Remedial education can be the catalyst for success for students who struggled through high school. Learn about new remedial education programs at community colleges that help students turnaround their educational trajectory.
In the past, students who struggled in high school often didn't even bother with the idea of higher education. After all, if secondary school was difficult, college would be nearly impossible, right?
However, a push for higher college graduation rates by President Obama
, as well as truths discovered about many so-called remedial students, has led educators in community colleges across the country to redefine remedial education
. As times are changing, more students are tuning into special community college programs that are helping them see success in their education and lives after college.
What is Remedial Education?
According to WiseGeek.com
, remedial education is "education designed to bring students who are lagging behind up to the next level of achievement realized by their peers." Students who found themselves in remedial education often felt they didn't have much chance at academic success beyond high school
. Those who did qualify for college entrance often dropped out within their first year because they simply didn't have the background knowledge or study skills to succeed in a college setting.
The good news is that these students now have hope for making it through college and earning a degree
, thanks to programs that help students develop the skills they need to succeed in higher education.
The Need for College Success
According to an article at Diverse Issues in Education
, the American Association of Community Colleges estimates that as many as 60% of all the students
coming out of high school each year are simply not prepared for the rigors of college-level work.
Unfortunately, skipping college is not a viable alternative for many of these students, since additional studies have shown that high school graduates rarely find work with a sufficient income to support themselves and their families. College is a must for a decent future for many, but many are not prepared to succeed in college.
The Bill and Melinda Gates Foundation is just one of the organizations committed to helping colleges provide the necessary support to community college students. Melinda French Gates, co-chair of the foundation, told the 90th Annual American Association of Community Colleges Convention in Seattle earlier this year, "Community colleges led the way on college access, now they must lead the way on college completion. Research shows that improving remediation is the single most important thing community colleges can do to increase the number of students who graduate with a certificate or a degree.”
According to a press release at the Gates Foundation website
, the foundation has pledged $110 million to help create remedial programs, now referred to as developmental education, in community colleges across the country. These programs are intended to help students who enter college lagging behind the general student population to catch up to their peers quickly and effectively. The ultimate goal is to improve student retention and completion, increasing college graduation rates across the board.
Digital Bridge Academy
Digital Bridge Academy is just one example of California schools putting their additional funding to good work, according to a report on Inside Higher Ed
. This program was designed by community college and Harvard University Business School graduate Diego Navarro, who spent months interviewing at-risk students to discover the most efficient ways to help them graduate. The Digital Bridge Academy begins with a two-week session prior to the start of college classes, created to light a fire under students and motivate them for academic success.
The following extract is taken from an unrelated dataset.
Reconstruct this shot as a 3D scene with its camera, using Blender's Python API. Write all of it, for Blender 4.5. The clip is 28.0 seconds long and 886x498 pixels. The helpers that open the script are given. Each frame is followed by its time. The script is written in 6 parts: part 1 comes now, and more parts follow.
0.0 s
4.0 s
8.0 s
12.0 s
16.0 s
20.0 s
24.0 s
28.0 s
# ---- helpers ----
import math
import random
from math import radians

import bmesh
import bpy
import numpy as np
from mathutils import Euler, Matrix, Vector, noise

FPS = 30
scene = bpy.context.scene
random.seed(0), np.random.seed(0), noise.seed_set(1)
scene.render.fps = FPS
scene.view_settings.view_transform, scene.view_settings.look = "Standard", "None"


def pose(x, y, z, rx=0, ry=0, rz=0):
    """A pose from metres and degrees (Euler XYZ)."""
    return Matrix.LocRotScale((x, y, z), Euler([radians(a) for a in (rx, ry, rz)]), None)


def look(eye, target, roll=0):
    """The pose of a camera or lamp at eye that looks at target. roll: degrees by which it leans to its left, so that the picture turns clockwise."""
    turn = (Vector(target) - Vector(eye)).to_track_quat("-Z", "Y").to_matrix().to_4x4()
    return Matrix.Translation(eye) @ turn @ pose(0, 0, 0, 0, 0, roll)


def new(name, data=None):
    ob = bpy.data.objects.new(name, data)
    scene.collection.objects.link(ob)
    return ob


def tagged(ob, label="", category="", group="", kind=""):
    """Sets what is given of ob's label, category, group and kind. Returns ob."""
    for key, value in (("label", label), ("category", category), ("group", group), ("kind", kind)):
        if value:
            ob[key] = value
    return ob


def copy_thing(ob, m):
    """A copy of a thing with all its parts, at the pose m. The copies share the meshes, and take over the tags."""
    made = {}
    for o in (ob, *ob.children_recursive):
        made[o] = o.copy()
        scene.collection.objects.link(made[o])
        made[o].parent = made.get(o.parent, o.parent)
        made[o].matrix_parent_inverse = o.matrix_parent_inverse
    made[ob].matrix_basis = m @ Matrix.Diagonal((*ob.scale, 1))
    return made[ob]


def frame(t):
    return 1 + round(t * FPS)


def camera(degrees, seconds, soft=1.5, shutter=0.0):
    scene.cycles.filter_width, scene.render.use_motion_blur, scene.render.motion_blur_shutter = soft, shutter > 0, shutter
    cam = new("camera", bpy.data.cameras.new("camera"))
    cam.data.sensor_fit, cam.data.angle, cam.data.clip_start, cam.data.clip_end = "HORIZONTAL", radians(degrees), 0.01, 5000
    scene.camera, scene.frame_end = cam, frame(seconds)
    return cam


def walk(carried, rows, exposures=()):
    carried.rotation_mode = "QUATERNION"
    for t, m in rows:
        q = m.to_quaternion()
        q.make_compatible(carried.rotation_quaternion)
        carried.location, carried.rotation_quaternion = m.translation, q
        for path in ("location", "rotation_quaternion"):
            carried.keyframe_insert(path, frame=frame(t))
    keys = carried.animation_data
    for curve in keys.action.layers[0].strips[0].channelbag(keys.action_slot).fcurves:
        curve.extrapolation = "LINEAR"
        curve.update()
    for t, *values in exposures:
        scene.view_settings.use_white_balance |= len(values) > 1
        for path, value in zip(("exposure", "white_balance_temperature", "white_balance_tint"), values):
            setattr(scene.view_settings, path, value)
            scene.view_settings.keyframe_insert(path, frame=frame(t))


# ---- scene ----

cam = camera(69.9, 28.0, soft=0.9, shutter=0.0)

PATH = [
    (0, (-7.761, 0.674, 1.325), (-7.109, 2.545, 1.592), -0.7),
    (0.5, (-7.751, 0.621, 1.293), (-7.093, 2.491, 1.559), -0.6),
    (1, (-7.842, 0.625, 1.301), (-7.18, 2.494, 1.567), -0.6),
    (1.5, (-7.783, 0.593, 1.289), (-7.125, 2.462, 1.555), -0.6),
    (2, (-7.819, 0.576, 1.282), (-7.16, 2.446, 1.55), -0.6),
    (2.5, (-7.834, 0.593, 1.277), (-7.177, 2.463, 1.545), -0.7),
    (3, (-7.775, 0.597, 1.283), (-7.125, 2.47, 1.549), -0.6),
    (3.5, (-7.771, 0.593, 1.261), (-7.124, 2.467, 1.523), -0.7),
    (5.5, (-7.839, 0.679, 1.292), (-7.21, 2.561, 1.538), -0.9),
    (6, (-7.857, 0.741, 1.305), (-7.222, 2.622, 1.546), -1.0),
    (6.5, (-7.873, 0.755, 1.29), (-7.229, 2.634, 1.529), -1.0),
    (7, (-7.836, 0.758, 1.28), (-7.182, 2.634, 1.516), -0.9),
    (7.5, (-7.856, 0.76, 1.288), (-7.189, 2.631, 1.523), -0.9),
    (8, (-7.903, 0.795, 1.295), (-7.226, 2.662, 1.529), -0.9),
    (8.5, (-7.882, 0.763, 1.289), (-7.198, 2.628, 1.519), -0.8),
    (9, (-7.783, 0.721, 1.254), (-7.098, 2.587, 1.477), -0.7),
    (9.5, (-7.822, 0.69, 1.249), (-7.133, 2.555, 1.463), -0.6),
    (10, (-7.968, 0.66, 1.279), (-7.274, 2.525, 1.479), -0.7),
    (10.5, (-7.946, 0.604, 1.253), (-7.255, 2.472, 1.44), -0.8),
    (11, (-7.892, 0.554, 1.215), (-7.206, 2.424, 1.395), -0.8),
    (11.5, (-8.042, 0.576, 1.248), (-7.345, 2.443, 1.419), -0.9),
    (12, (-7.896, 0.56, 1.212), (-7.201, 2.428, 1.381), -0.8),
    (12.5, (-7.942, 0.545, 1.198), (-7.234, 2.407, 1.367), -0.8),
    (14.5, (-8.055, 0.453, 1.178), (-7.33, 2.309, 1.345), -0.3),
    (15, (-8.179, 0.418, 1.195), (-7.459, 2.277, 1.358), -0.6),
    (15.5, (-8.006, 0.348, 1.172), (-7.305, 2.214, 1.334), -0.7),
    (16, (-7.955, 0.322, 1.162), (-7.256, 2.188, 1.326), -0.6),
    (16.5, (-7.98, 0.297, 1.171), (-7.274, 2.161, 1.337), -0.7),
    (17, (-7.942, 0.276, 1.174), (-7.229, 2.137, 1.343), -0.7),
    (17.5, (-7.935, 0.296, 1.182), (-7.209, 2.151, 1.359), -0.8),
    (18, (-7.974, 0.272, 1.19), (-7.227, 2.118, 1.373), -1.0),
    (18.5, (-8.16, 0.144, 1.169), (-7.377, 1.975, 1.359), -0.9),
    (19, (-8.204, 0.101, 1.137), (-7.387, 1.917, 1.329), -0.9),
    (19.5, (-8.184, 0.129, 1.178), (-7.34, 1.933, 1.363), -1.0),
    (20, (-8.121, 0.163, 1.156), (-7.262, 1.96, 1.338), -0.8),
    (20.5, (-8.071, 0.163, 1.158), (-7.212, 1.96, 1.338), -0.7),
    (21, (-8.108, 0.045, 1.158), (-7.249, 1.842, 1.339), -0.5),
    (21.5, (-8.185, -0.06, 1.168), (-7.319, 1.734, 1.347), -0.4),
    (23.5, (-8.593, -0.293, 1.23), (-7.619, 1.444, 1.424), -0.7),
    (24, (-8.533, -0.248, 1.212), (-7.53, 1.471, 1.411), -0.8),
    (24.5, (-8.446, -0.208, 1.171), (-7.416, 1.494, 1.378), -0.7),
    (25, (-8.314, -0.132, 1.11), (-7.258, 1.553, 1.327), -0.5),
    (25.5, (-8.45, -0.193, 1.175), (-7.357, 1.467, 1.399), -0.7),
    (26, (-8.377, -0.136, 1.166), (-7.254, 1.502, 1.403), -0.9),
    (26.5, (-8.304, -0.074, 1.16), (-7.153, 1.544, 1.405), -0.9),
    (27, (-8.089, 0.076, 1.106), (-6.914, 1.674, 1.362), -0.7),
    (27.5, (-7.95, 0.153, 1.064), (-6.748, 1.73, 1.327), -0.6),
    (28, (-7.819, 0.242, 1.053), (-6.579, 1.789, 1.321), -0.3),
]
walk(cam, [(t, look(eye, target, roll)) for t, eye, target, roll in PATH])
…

After the initial session, students from the program receive ample support from one another by taking a full course load together for their first term. The courses allow students to explore topics they are particularly interested in, continuing their motivation throughout the term. All courses apply toward their associate degree program. At the end of the first term, students mainstream back into the regular courses, but continued support is available for those who require it.
Increasing graduation rates
is a common goal for community colleges, but in the past, colleges have been hard-pressed to come up with a good solution. George Boggs, president and CEO of the American Association of Community Colleges, told Education Week
, "One way [to improve graduation rates] is to develop admission standards, and if you don't let students in who are the weakest, your graduation rates will go up. Another way is to decrease quality. If you lower your standards, you'll get more students to the finish line. Neither one of those are very good solutions. We need to find more effective ways to increase our completion rates while maintaining open access and high quality."
With any luck, these new developmental education programs will answer the call.